One of the teams I work in recently discovered that we weren’t paginating through the REST API results we receive in one part of our application. We added that in, but the Java library we use for constructing the URL (including query string params) had an “override” method as well as an “append” method for query string params. The diff for the change looked something like this and no engineers spot the problem during code review:
URLBuilder.new() .path("/rest/api/2/filters") + .addQueryParam("startAt", startAt) .putQueryParams(Map.of("ids", filterIds))
Subsequently we only fetched page 1 everytime we wanted to fetch the next page in the result set. The code change author forgot to add new unit tests because the pagination logic in general had good unit test coverage. The integration tests didn’t fail because the data set used for them only contained 1 page of results. On deployment to production our services fell into an infinite loop and started running out of memory and maxing out the CPU. Thankfully for one of the relevant services this caused the deployment itself to fail and rollback, but for another service with the same logic but a different traffic pattern we didn’t see the effects of the change until later and had to manually rollback.
The second, related, bug was caused by our implementation of what to do during pagination if we receive a non-200 HTTP response code, for example a 429 Too Many Requests. Graceful recovery from intermittent failures like this is par for the course in this codebase, so our implementation just treated that scenario as “no data” instead of throwing an exception. We’re likely to have some data we can process from the requests for the previous pages so let’s do the best we can with that rather than throw away all the data we’ve obtained. What could go wrong?
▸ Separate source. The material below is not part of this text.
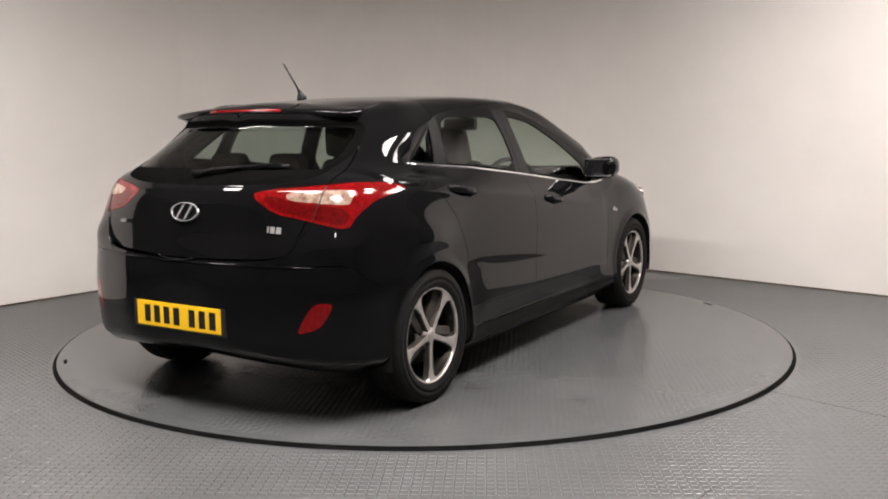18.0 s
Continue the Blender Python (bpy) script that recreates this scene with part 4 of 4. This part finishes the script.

It turns out that this particular REST API is considered the authoritative source of truth. If some particular result is missing from the response we delete corresponding data from elsewhere to match the fact that it doesn’t exist anymore. At a best guess an unrelated deployment causes a spike in the number of 429s we receive for at least one customer. Rate limiting is implemented per-customer and not per-REST API endpoint. We diligently start deleting the customer’s data as it’s not in the result set from that API. A freaked out customer raises a support ticket telling us their data is going missing. We shortly find the problem, implement a fix and try to deploy it but the service won’t startup because of a whole set of entirely unrelated changes that now require new service configuration that is missing because the engineers didn’t realise the two services shared that area of code. Check our backlog for the tickets that identify the work required to split the code further or rewrite that part of the codebase completely. Once that’s resolved, the build pipelines fail on some flakey test that requires investigation to ensure it really is flakey and not an actual problem, and then a 3 day public holiday weekend starts.
Dear valued customer, please wait until Tuesday for us to stop deleting your valued data at which point we’ll see if we can recover what is lost.